I have a question regarding differential expression (DE) with limma/voom in an RNA-Seq experiment of ~250 samples. I have 4 different point mutations that are mutually exclusive and I wish to identify DE isoforms specific for each mutation. Additionally, I have reason to believe that the mutations cause similar differential expression for some isoforms and I also wish to identify those.
My questions are:
- What is the best approach to identify the differences and the similarities of those mutations?
- How do I adress the issue of confounding?
Specifically, I have 3, 4, 6 and 17 samples for each mutation respectively, as well as ~200 samples as a control group.

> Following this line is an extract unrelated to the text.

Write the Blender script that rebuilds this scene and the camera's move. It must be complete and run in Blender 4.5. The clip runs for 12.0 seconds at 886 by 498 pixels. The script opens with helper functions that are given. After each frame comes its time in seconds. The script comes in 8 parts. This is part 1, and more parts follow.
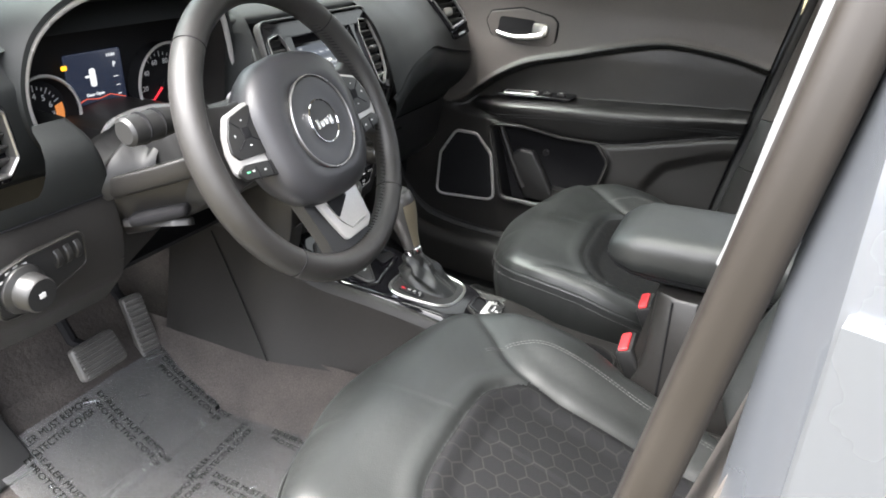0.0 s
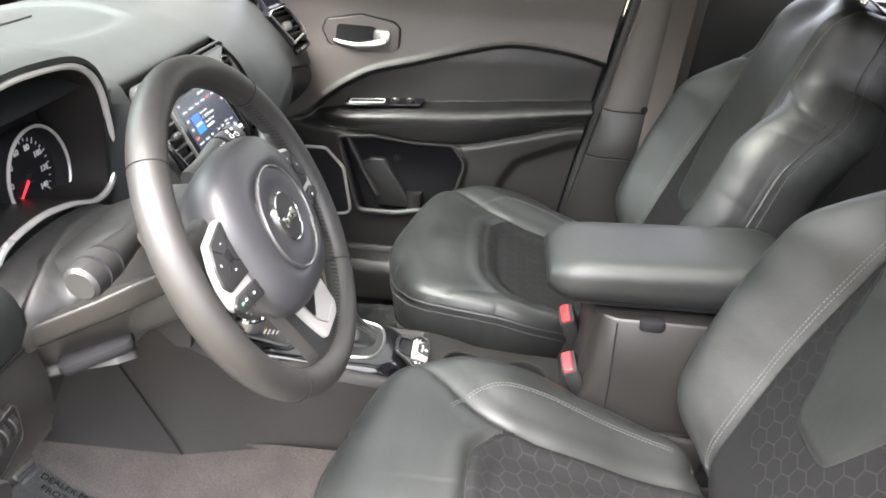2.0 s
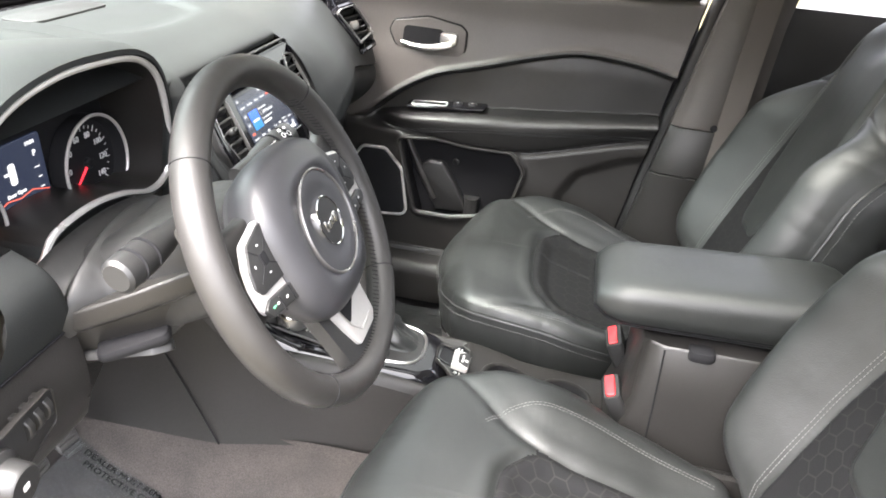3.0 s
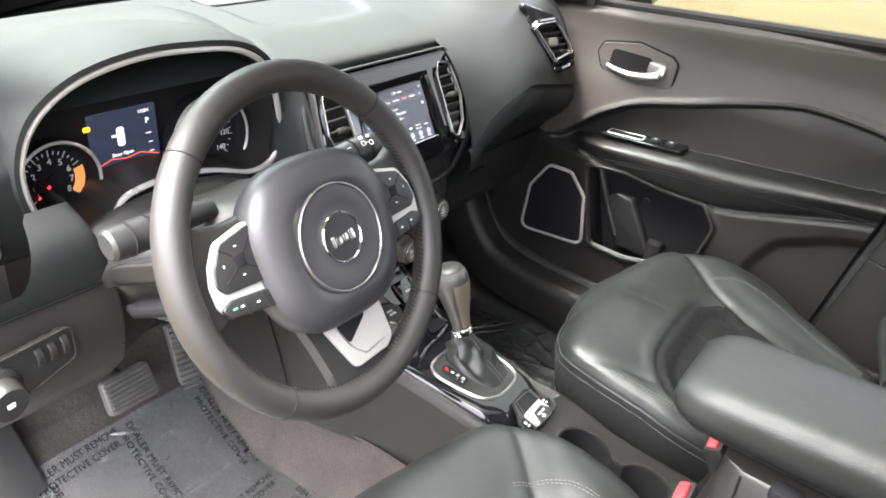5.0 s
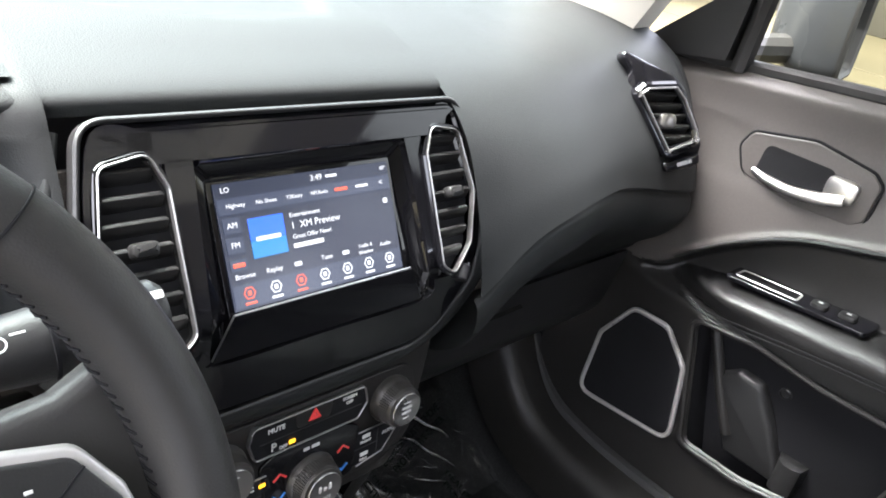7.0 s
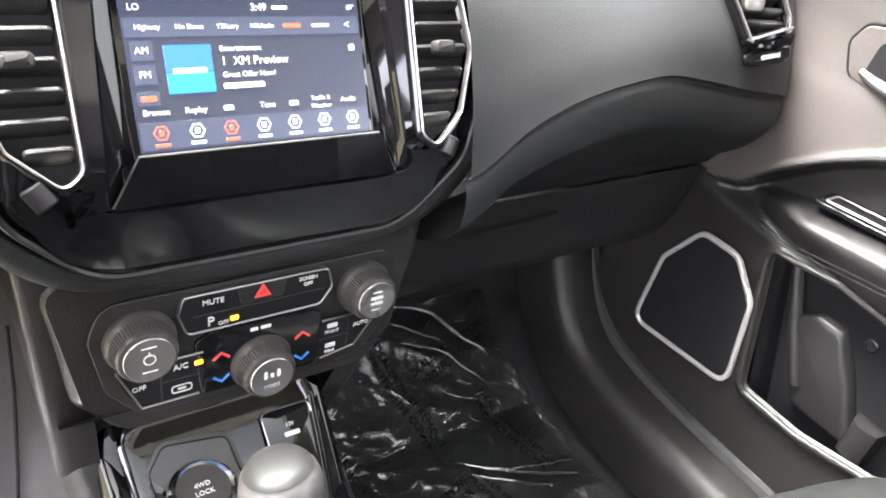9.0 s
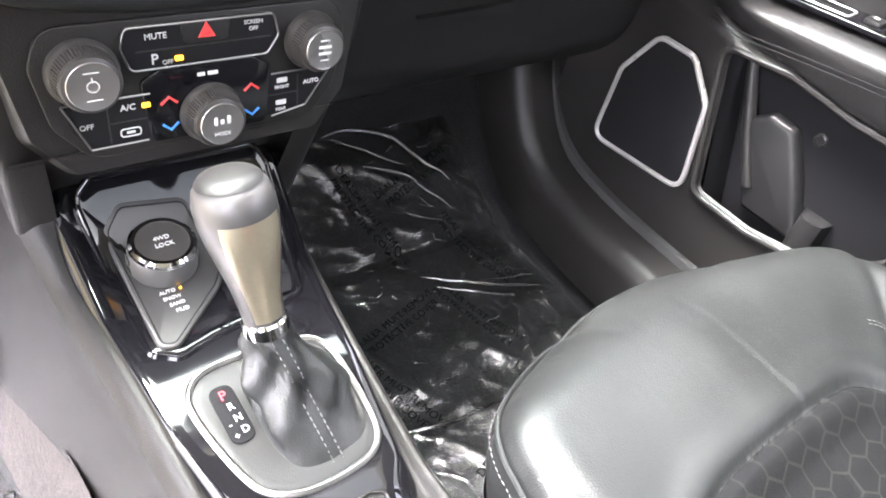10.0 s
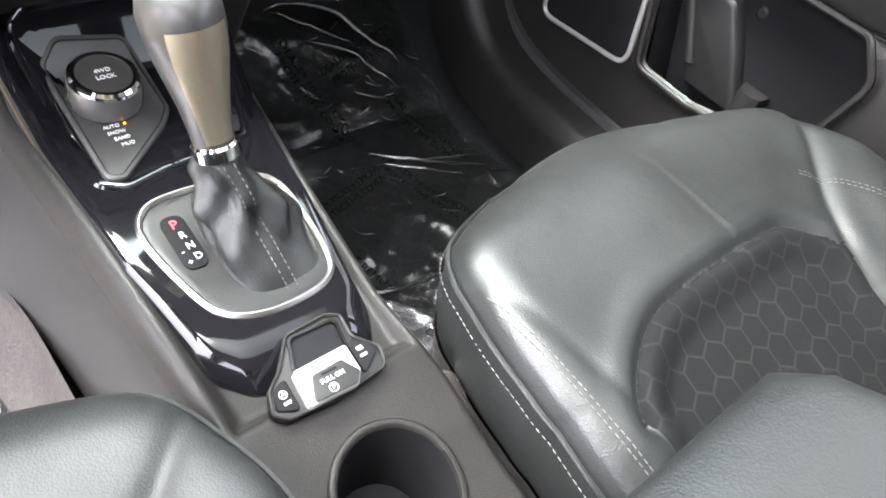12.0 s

The approach I have come up with so far is to:
1) perform a DE analysis for each mutation comparing it to the control group (which does not include the other mutations), like this:
design.matrix <- model.matrix(~ factor(mut1), data)
design.matrix <- model.matrix(~ factor(mut2), data)... and so on
2) after doing this for each of the 4 mutations, combine them into a single binary variable and perform a DE analysis comparing all of them against the control group:
design.matrix <- model.matrix(~ factor(all.mutations), data
My way of thinking is that since the mutations are mutually exclusive, I can compare each mutation against the control group (which does not include the other mutations) in order to identify DE isoforms specific to each mutation. Afterwards by combing them, I hope to highlight isoforms that are similarly DE for all mutations. If I check the overlap of the last analysis with the preceding 4 I should be able to identify at least some isoforms that are affected in a common way. Is it maybe sufficient to just compare the overlap of the first 4 analyses without the 2nd step?
As to the 2nd question. Is there a rule of thumb as to how many confounders I can add in a limma analysis while avoiding overfitting? Since in a differential expression analysis we don't really have "events" I am unsure how to determine the number of confounders I can adjust for. Especially for the mutation with the smallest subset (only 3 mutations) I am unsure if the relatively large control group of ~200 samples permitts me to adjust for multiple confounders.
Any input is welcome, thanks in advance!